[What this task involves] The required output is the exact run of lines from the line containing "finishes the script." to the line containing "return root", inclusive, and nothing besides.

►

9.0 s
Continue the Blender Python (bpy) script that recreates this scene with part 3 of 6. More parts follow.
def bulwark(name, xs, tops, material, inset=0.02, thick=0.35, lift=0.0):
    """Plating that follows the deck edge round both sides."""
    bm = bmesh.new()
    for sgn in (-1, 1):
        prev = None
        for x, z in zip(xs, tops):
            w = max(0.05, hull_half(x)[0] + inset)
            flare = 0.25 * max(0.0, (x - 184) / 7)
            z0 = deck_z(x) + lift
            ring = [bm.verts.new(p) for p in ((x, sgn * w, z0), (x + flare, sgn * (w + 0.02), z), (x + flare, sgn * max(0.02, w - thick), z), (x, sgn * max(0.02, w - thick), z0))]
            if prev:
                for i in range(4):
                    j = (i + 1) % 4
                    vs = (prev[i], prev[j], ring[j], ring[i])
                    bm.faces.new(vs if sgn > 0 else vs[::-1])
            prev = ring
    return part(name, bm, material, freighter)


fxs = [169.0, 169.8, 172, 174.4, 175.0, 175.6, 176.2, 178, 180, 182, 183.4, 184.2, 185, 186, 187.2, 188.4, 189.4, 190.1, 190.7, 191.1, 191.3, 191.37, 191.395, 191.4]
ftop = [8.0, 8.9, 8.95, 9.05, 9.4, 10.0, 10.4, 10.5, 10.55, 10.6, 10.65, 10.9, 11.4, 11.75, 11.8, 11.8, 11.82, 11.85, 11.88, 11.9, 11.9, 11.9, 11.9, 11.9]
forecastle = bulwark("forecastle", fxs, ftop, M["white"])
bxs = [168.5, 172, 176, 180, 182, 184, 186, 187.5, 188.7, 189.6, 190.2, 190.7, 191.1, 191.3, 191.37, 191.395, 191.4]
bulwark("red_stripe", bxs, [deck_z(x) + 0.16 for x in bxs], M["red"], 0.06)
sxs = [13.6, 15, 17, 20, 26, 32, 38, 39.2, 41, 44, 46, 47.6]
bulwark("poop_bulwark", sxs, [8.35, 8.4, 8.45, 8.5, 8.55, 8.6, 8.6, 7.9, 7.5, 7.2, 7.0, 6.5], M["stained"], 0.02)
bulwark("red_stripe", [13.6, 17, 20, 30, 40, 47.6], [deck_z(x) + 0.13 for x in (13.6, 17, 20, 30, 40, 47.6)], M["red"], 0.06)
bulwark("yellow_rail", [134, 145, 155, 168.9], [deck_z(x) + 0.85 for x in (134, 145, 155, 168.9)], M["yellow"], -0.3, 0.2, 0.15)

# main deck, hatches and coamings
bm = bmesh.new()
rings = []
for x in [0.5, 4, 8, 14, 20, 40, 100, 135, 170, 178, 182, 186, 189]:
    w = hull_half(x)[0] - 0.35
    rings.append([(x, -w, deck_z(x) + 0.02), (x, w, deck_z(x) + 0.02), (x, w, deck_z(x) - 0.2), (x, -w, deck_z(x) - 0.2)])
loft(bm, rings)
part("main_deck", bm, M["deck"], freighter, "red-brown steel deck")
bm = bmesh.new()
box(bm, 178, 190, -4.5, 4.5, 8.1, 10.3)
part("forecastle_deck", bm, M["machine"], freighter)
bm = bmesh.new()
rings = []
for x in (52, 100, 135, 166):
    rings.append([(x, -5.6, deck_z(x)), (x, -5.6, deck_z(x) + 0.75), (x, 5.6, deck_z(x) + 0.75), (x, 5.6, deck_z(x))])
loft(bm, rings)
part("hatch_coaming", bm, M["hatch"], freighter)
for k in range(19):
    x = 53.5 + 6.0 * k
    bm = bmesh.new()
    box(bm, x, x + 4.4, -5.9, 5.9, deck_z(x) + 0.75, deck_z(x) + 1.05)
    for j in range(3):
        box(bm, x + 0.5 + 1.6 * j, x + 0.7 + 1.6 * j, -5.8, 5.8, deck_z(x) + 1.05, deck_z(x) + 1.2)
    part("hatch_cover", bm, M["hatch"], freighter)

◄
►

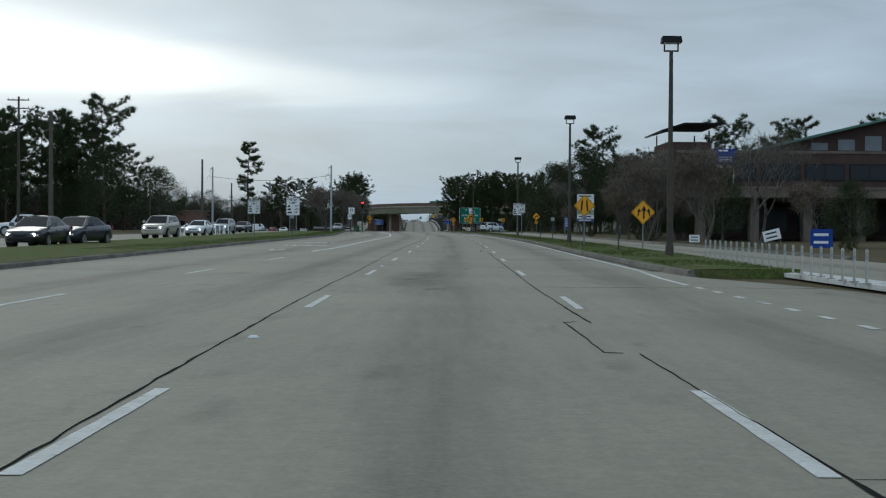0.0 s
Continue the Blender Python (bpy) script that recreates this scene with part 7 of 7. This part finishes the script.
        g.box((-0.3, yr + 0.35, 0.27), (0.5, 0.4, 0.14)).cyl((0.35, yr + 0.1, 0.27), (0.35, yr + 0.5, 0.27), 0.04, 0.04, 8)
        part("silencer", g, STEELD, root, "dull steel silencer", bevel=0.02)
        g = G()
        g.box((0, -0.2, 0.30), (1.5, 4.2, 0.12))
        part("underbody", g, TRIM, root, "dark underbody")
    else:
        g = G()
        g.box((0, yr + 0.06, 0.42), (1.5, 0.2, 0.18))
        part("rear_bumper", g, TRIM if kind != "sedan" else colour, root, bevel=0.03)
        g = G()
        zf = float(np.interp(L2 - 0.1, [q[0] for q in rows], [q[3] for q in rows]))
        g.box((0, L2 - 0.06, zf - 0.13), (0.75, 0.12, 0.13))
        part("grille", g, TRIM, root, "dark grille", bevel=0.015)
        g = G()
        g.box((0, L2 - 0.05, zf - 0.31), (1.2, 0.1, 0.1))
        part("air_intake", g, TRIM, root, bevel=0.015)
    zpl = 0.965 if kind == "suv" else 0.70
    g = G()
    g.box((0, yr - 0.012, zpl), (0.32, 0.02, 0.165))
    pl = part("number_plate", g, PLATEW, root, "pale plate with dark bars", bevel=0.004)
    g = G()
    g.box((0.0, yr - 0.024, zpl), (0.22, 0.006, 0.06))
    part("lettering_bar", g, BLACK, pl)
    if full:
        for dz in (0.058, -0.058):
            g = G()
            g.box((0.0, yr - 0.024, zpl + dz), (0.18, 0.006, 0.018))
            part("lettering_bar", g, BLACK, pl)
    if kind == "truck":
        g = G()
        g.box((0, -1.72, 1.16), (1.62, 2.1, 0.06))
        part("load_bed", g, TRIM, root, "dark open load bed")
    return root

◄
►

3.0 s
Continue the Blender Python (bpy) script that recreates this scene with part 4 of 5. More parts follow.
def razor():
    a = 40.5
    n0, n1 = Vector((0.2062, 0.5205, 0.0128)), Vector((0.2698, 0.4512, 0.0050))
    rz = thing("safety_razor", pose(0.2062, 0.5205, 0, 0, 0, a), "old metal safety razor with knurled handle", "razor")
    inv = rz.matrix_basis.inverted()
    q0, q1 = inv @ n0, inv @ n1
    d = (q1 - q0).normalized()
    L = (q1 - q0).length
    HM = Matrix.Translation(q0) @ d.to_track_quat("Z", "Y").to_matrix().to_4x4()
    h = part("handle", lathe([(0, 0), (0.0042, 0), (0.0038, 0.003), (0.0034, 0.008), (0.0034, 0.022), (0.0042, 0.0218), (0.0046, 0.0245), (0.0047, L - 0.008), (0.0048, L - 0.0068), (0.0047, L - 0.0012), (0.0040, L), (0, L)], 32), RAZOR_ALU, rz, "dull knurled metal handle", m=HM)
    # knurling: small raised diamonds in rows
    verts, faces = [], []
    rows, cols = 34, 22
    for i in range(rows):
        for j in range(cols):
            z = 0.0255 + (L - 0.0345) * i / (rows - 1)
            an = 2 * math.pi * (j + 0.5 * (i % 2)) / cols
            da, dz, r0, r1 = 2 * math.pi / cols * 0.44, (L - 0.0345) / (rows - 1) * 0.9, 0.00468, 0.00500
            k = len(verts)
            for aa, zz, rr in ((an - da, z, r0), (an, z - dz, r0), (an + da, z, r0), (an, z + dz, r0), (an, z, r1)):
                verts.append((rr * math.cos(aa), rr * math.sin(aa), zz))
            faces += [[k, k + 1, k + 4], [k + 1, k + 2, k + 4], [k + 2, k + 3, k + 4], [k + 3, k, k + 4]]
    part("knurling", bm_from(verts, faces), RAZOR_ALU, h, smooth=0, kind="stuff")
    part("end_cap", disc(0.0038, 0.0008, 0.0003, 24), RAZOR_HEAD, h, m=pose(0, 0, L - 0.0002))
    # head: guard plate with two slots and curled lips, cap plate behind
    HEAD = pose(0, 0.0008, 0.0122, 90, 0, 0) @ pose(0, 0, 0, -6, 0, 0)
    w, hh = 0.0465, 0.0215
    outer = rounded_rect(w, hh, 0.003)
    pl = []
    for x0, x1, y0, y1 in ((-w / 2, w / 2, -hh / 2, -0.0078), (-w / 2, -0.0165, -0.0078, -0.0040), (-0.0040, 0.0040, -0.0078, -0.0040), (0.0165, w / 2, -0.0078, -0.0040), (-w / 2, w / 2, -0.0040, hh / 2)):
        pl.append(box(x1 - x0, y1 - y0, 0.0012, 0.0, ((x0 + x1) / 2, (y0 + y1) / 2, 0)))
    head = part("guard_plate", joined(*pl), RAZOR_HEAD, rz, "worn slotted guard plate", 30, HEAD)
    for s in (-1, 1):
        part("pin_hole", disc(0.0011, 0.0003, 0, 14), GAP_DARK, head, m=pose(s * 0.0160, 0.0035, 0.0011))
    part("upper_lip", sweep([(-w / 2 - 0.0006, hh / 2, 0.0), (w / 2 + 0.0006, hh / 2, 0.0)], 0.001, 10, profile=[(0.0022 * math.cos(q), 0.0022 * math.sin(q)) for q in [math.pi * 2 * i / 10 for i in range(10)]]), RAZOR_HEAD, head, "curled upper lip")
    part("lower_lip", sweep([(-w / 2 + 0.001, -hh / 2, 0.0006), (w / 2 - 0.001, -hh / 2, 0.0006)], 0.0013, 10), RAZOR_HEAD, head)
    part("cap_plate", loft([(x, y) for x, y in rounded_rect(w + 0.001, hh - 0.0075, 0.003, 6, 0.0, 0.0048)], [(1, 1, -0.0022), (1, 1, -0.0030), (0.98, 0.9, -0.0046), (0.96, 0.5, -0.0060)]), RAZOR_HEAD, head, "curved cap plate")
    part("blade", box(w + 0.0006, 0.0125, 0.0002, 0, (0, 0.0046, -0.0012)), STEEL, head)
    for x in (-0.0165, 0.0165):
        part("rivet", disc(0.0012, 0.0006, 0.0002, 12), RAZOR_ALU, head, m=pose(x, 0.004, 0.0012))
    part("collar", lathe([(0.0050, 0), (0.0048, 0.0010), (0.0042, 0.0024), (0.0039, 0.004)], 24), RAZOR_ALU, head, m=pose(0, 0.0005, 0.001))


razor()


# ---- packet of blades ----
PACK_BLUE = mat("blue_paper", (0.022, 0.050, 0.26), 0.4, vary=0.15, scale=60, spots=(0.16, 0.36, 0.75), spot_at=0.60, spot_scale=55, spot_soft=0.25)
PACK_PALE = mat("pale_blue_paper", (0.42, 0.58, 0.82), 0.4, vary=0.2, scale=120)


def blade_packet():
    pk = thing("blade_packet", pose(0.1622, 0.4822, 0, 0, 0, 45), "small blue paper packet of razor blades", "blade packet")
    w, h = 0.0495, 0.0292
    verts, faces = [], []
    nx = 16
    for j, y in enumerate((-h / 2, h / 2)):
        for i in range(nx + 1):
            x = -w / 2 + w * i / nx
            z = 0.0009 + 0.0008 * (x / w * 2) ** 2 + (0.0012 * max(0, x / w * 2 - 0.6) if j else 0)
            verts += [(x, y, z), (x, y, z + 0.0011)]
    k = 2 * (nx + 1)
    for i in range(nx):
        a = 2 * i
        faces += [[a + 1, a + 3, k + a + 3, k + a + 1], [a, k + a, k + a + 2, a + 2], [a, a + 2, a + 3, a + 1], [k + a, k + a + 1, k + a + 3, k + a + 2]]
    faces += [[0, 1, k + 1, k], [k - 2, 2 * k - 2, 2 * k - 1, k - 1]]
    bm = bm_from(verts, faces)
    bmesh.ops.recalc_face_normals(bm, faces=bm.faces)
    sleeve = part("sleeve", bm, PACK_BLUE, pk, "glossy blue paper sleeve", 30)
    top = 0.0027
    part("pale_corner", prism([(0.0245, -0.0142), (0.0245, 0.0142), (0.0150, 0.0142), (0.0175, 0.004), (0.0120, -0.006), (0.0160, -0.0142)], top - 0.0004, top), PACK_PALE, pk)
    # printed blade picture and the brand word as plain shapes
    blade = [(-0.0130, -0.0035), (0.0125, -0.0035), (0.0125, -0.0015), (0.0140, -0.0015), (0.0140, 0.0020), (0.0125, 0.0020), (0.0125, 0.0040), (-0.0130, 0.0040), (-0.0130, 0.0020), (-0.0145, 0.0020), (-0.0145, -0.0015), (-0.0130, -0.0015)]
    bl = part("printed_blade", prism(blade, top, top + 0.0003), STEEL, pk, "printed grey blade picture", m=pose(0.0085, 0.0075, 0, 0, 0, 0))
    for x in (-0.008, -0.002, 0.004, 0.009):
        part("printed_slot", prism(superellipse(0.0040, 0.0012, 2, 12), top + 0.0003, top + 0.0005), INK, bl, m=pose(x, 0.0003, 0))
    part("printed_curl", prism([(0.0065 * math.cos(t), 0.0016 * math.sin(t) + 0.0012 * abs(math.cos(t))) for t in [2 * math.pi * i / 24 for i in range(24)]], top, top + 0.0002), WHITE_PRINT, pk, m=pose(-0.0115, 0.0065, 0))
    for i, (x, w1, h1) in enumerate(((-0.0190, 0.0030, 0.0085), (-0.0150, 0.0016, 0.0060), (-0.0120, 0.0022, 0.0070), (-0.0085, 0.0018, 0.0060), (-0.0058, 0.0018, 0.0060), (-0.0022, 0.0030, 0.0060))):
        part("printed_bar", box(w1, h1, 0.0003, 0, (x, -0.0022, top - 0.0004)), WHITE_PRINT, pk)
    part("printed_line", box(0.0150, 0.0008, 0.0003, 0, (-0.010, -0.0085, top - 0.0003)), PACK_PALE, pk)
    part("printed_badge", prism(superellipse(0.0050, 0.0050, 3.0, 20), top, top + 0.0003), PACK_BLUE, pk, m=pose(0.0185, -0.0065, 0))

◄

[The answer]
Continue the Blender Python (bpy) script that recreates this scene with part 7 of 7. This part finishes the script.
        g.box((-0.3, yr + 0.35, 0.27), (0.5, 0.4, 0.14)).cyl((0.35, yr + 0.1, 0.27), (0.35, yr + 0.5, 0.27), 0.04, 0.04, 8)
        part("silencer", g, STEELD, root, "dull steel silencer", bevel=0.02)
        g = G()
        g.box((0, -0.2, 0.30), (1.5, 4.2, 0.12))
        part("underbody", g, TRIM, root, "dark underbody")
    else:
        g = G()
        g.box((0, yr + 0.06, 0.42), (1.5, 0.2, 0.18))
        part("rear_bumper", g, TRIM if kind != "sedan" else colour, root, bevel=0.03)
        g = G()
        zf = float(np.interp(L2 - 0.1, [q[0] for q in rows], [q[3] for q in rows]))
        g.box((0, L2 - 0.06, zf - 0.13), (0.75, 0.12, 0.13))
        part("grille", g, TRIM, root, "dark grille", bevel=0.015)
        g = G()
        g.box((0, L2 - 0.05, zf - 0.31), (1.2, 0.1, 0.1))
        part("air_intake", g, TRIM, root, bevel=0.015)
    zpl = 0.965 if kind == "suv" else 0.70
    g = G()
    g.box((0, yr - 0.012, zpl), (0.32, 0.02, 0.165))
    pl = part("number_plate", g, PLATEW, root, "pale plate with dark bars", bevel=0.004)
    g = G()
    g.box((0.0, yr - 0.024, zpl), (0.22, 0.006, 0.06))
    part("lettering_bar", g, BLACK, pl)
    if full:
        for dz in (0.058, -0.058):
            g = G()
            g.box((0.0, yr - 0.024, zpl + dz), (0.18, 0.006, 0.018))
            part("lettering_bar", g, BLACK, pl)
    if kind == "truck":
        g = G()
        g.box((0, -1.72, 1.16), (1.62, 2.1, 0.06))
        part("load_bed", g, TRIM, root, "dark open load bed")
    return root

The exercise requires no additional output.